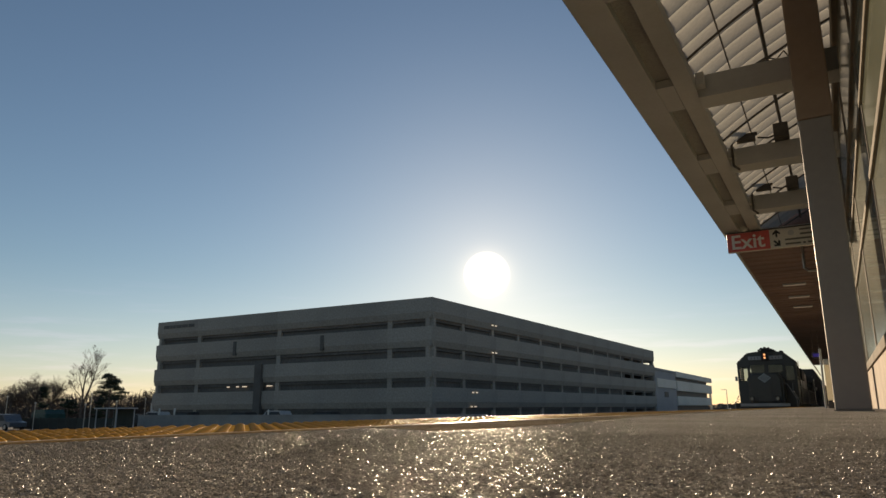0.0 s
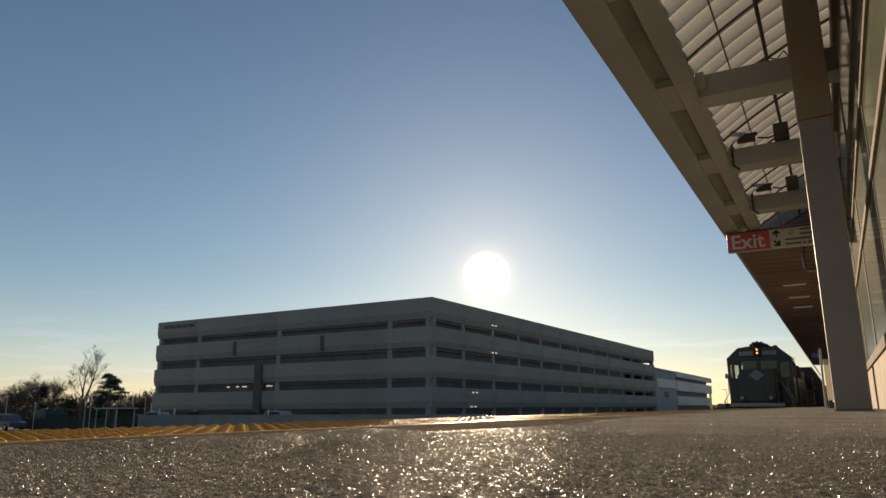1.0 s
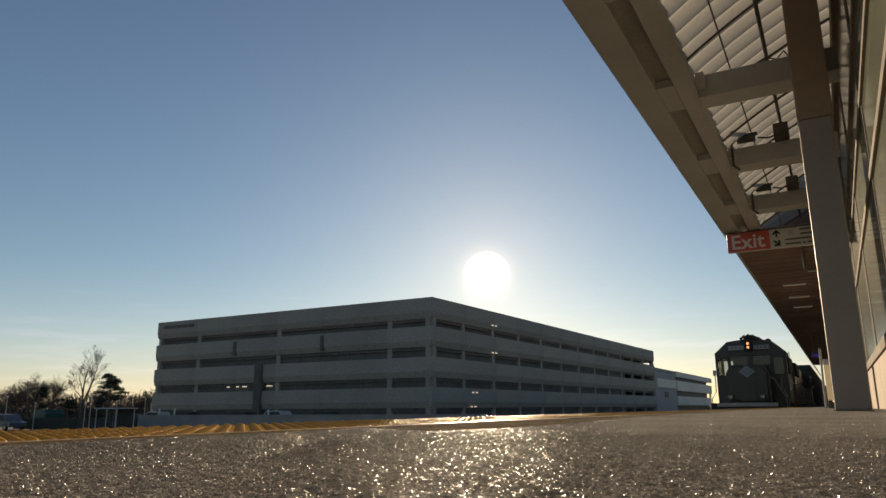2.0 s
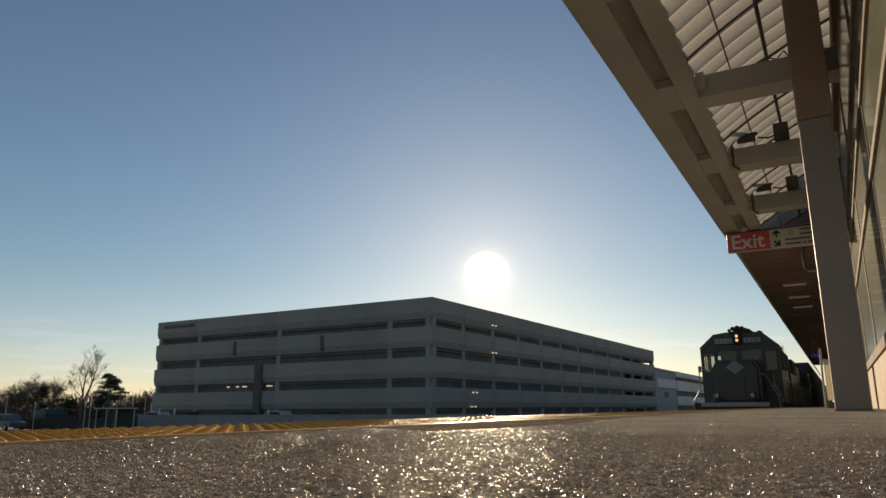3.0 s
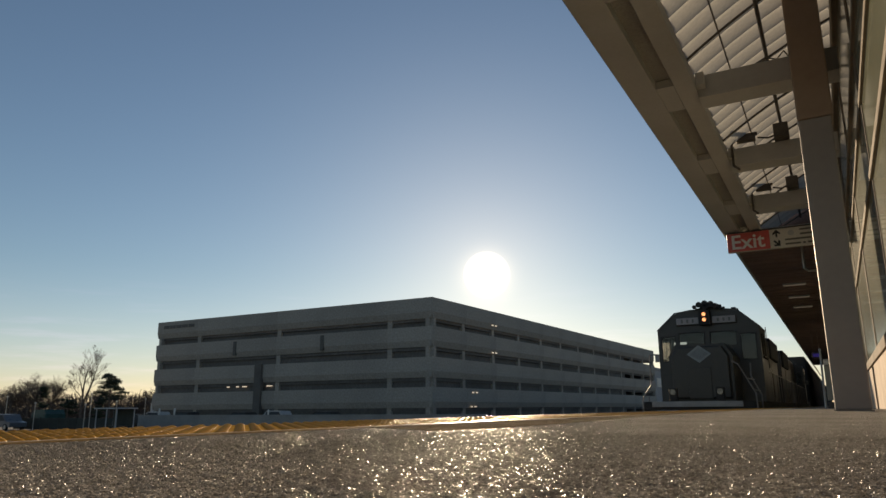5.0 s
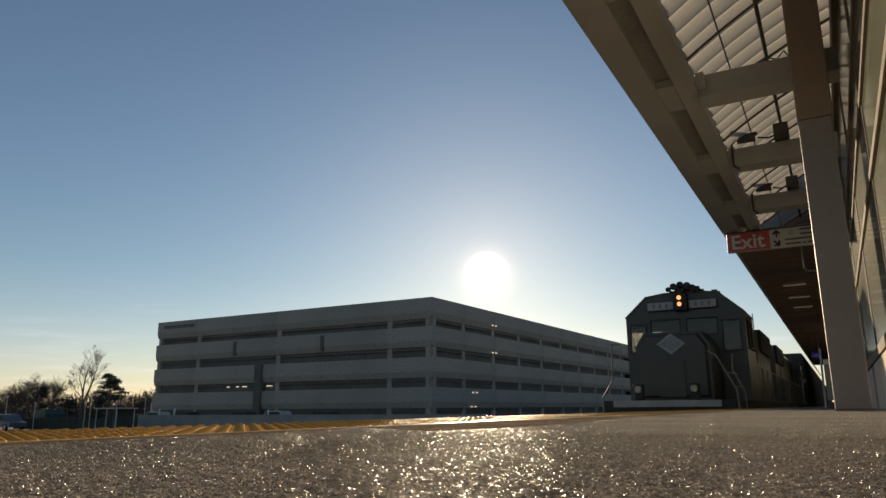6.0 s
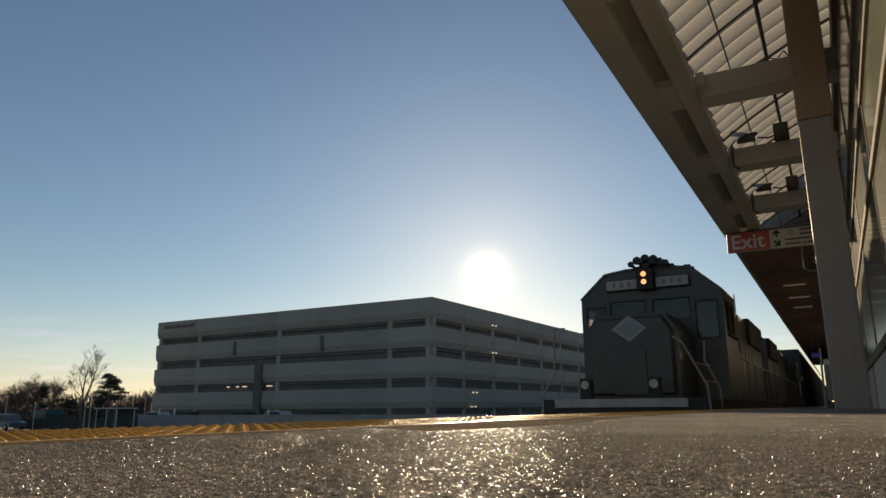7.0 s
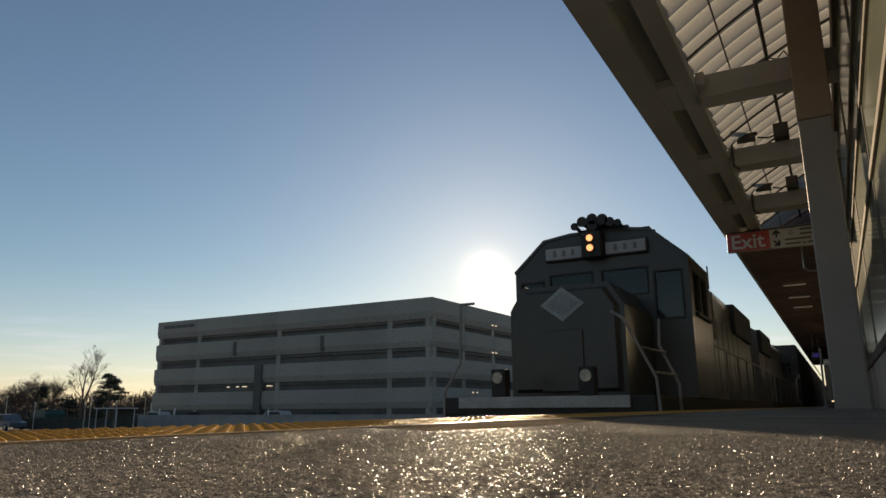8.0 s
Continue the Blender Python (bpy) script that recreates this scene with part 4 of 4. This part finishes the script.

------------------------------------

[Problem statement]: Copy out the whole listing exactly, and don't carry over any pictures.

[Right answer]:
0.0 s
1.0 s
2.0 s
3.0 s
5.0 s
6.0 s
7.0 s
8.0 s
Continue the Blender Python (bpy) script that recreates this scene with part 4 of 4. This part finishes the script.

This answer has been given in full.